Forcément, nous ne pouvons pas ne pas nous poser la question d’éventuelles ressemblances avec des personnages existants, si vous voyez ce que nous voulons dire. Nous lisons dans Avis de grand froid pas mal des interrogations quant aux arcanes du pouvoir. Qui tire les ficelles ? Sont-ce les financiers ou les dirigeants politiques ? Ou bien tous ces cabinets obscurs et autres lobbyistes qui, à leur façon, infléchissent les décisions à gros coup de billets (vert ou de toute autre couleur) ? Nous lisons en outre un président mélancolique, trimballant sa carcasse de péripéties en révélations, comme un pantin répondant aux ordres d’une sommité supérieure (mais inconnues), un être sans force, ayant bien une ou deux marottes en tête mais étant dans l’incapacité totale de les faire aboutir.

Là où Jerome Charyn est fort, en sus de son talent pour nous égarer dans un dédale de personnages et de situations protocolaires plus ou moins respectées, c’est pour tirer le portrait d’un citoyen se retrouvant là où il n’aurait jamais dû se trouver (de son aveu même). Ce roman, à prendre avec un minimum de second degré, est autant une satire politique qu’un livre noir.

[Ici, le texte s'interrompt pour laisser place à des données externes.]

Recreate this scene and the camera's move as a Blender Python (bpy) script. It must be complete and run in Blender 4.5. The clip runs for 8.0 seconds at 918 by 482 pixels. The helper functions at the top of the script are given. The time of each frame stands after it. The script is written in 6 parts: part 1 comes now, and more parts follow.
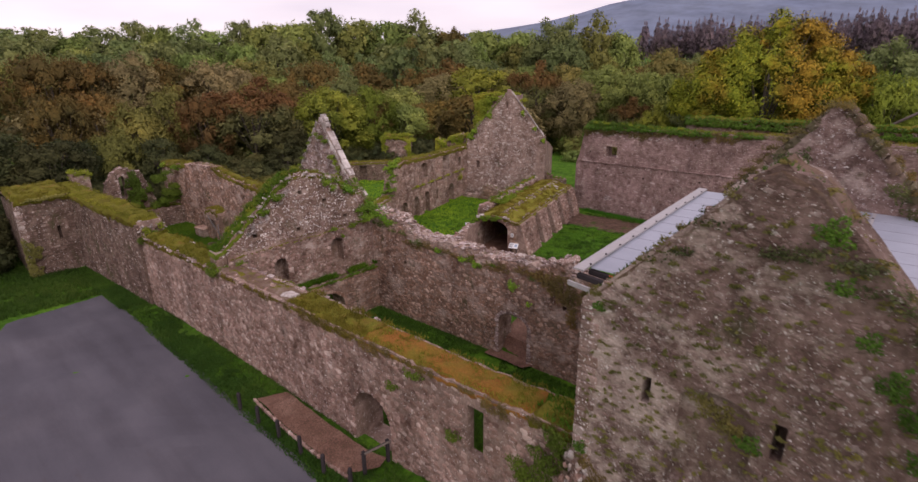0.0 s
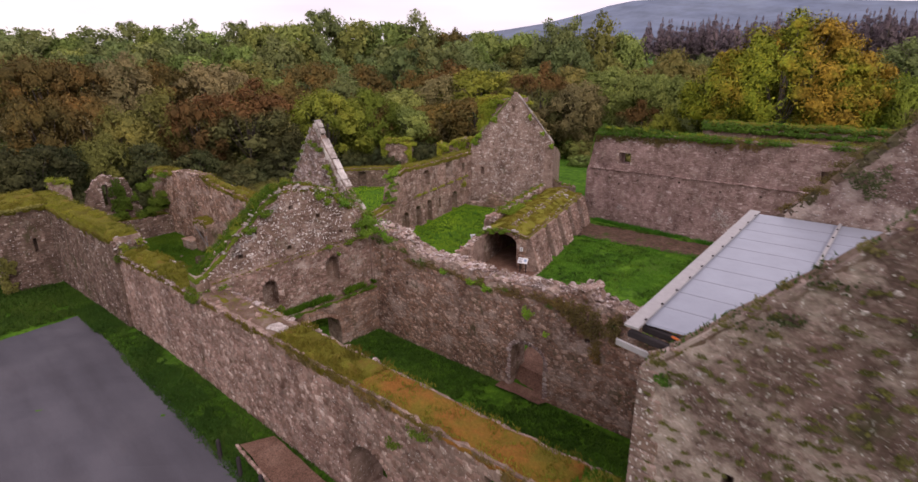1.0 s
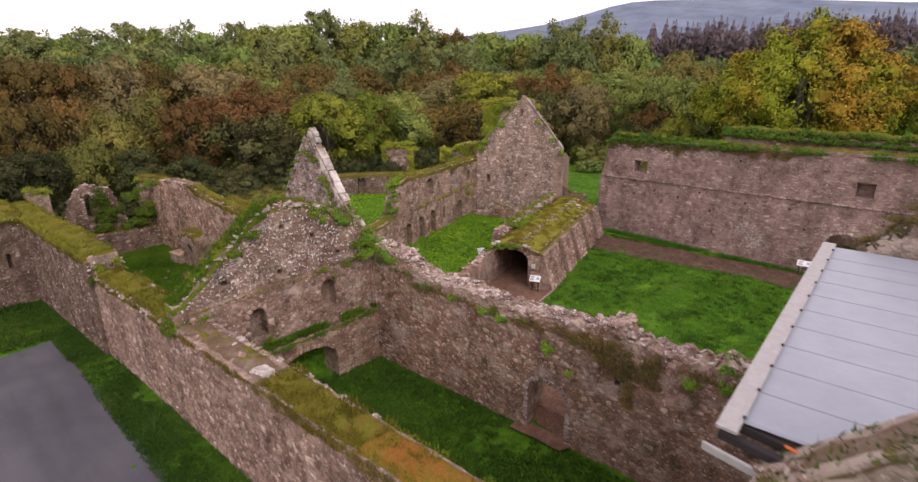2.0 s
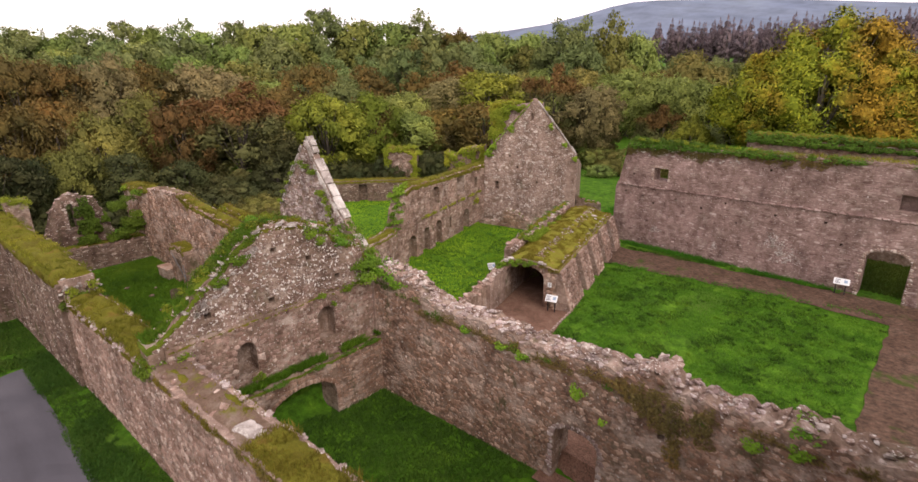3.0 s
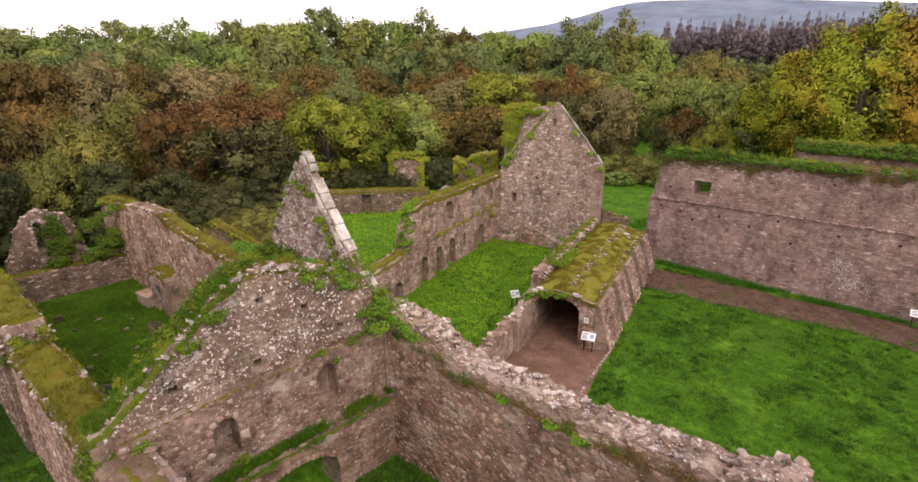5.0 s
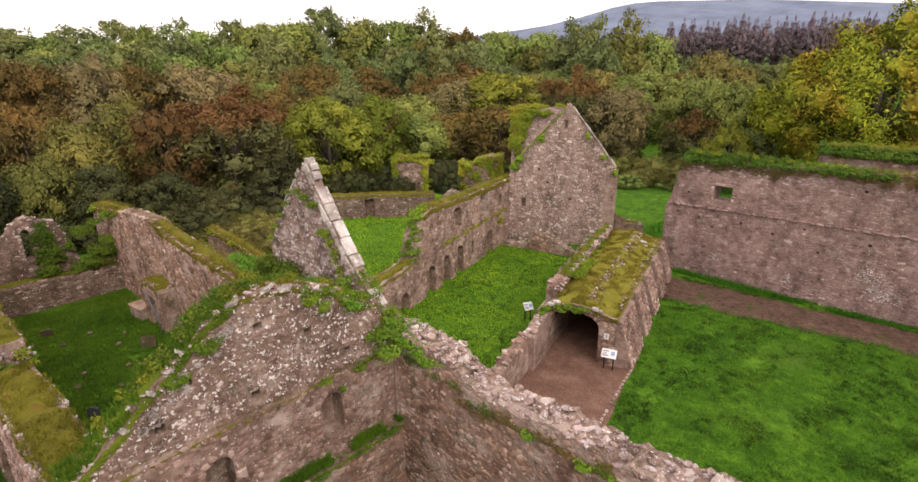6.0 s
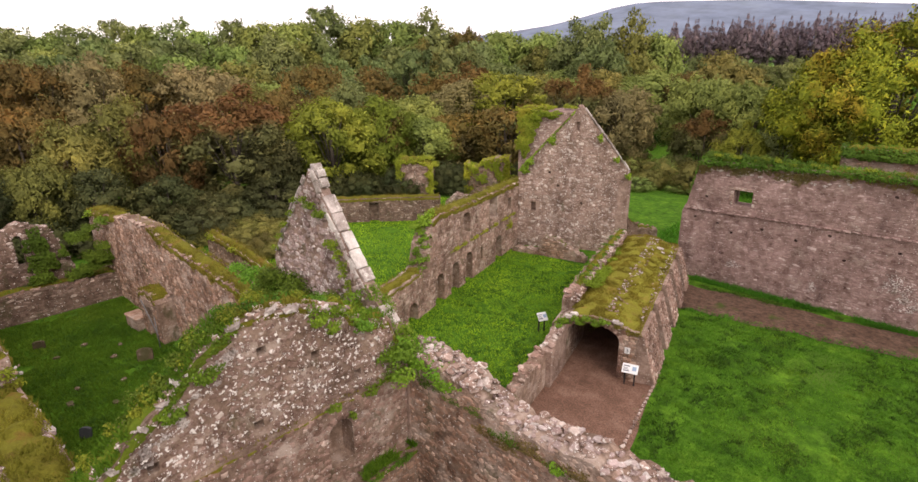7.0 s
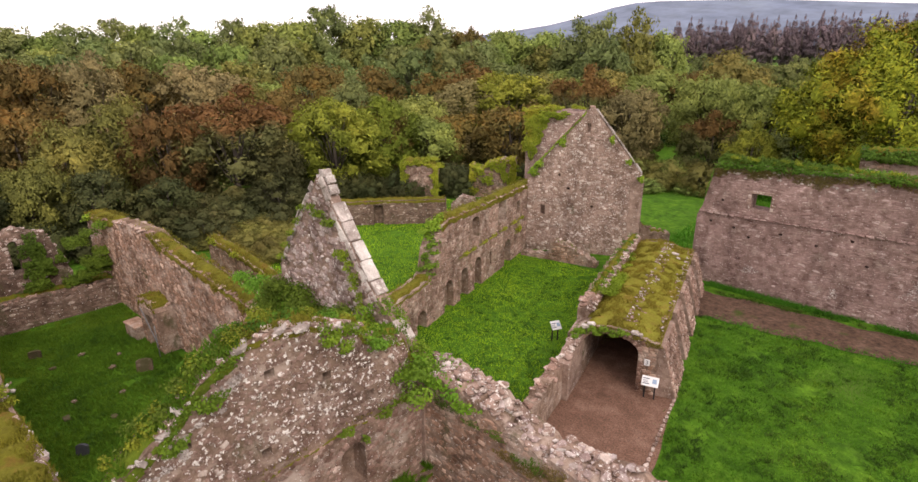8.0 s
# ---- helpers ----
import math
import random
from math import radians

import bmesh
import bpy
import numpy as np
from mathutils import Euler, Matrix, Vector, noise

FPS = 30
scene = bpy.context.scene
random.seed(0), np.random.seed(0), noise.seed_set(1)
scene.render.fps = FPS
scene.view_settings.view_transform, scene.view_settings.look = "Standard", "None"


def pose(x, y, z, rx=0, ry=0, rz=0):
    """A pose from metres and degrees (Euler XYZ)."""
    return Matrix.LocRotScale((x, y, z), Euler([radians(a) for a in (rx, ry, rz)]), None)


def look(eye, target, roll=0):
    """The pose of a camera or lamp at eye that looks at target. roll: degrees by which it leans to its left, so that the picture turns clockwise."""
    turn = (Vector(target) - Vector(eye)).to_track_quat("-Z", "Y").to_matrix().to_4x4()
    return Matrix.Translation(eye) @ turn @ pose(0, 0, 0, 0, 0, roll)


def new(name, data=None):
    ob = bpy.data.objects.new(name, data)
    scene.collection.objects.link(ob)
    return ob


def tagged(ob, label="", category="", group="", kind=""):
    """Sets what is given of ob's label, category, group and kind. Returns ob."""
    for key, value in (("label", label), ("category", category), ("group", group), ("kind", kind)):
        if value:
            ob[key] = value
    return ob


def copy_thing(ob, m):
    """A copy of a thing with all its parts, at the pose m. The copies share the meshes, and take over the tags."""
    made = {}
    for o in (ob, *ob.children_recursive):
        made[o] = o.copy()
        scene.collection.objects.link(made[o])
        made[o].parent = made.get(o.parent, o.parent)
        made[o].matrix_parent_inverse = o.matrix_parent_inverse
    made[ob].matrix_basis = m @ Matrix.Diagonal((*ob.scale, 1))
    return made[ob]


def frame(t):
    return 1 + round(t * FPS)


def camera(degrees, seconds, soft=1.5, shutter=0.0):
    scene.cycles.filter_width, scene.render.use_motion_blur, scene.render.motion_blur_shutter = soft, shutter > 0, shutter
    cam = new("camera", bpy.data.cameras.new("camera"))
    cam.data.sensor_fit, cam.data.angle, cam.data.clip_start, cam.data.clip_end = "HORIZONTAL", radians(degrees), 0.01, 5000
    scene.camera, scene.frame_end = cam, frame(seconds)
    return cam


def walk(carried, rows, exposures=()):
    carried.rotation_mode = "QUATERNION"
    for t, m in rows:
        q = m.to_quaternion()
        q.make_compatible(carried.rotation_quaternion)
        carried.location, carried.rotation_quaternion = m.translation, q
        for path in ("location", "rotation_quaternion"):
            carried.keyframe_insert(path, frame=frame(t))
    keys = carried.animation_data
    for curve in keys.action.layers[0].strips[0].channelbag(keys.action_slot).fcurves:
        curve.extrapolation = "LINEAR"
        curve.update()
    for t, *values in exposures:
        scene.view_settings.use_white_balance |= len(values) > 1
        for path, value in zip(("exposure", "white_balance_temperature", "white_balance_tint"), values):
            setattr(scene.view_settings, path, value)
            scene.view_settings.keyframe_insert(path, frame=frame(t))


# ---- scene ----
cam = camera(80.0, 8.0, soft=1.45, shutter=0.5)
PATH = [
    (0, (-0.349, 0.239, 16.02), (-1.649, 1.612, 15.37), -0.55),
    (0.5, (-1.616, 1.275, 16.0), (-2.916, 2.65, 15.352), -0.5),
    (1, (-2.919, 2.329, 15.98), (-4.219, 3.704, 15.334), -0.5),
    (1.5, (-4.202, 3.363, 15.98), (-5.503, 4.739, 15.337), -0.5),
    (3, (-8.182, 6.316, 16.06), (-9.485, 7.69, 15.417), -0.4),
    (3.5, (-9.453, 7.179, 16.049), (-10.756, 8.552, 15.406), -0.4),
    (4, (-10.598, 7.955, 16.04), (-11.902, 9.329, 15.398), -0.4),
    (4.5, (-11.658, 8.658, 16.01), (-12.962, 10.032, 15.368), -0.4),
    (6, (-14.472, 10.265, 15.88), (-15.777, 11.64, 15.24), -0.4),
    (6.5, (-15.255, 10.645, 15.855), (-16.561, 12.019, 15.216), -0.4),
    (7, (-15.988, 10.952, 15.825), (-17.294, 12.326, 15.186), -0.4),
    (7.5, (-16.643, 11.189, 15.81), (-17.948, 12.564, 15.172), -0.4),
    (8, (-17.234, 11.39, 15.82), (-18.54, 12.763, 15.18), -0.4),
]
walk(cam, [(t, look(eye, target, roll)) for t, eye, target, roll in PATH],
     exposures=[(0.0, -0.5, 6700, 24), (1.5, -0.22, 6800, 19), (3.0, 0.1, 7100, 14), (5.0, 0.18, 7200, 13), (8.0, 0.2, 7200, 13)])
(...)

L’auteur y entremêle deux styles forts, sans les dissocier, ce qui laisse un goût douceâtre, amer en bouche. Le spleen du président nous colle comme une seconde peau, son « inutilité » aussi (ne parlons même pas d’incompétence). Enfin, inutilité, nous disons cela mais il est tout de même utile à une chose : à la parade, aux apparences.

Nous ressentons néanmoins de la sympathie pour ce président looser. Parce que ces combats sont loyaux. Mais l’environnement cynique l’entourant nous force à une certaine distance, nous met quelque peu mal à l’aise, effet obtenu par l’habileté d’un auteur qui, finalement, nous manipule aussi. Mais ça, nous en sommes bien conscient, et pour dire vrai, nous en raffolons.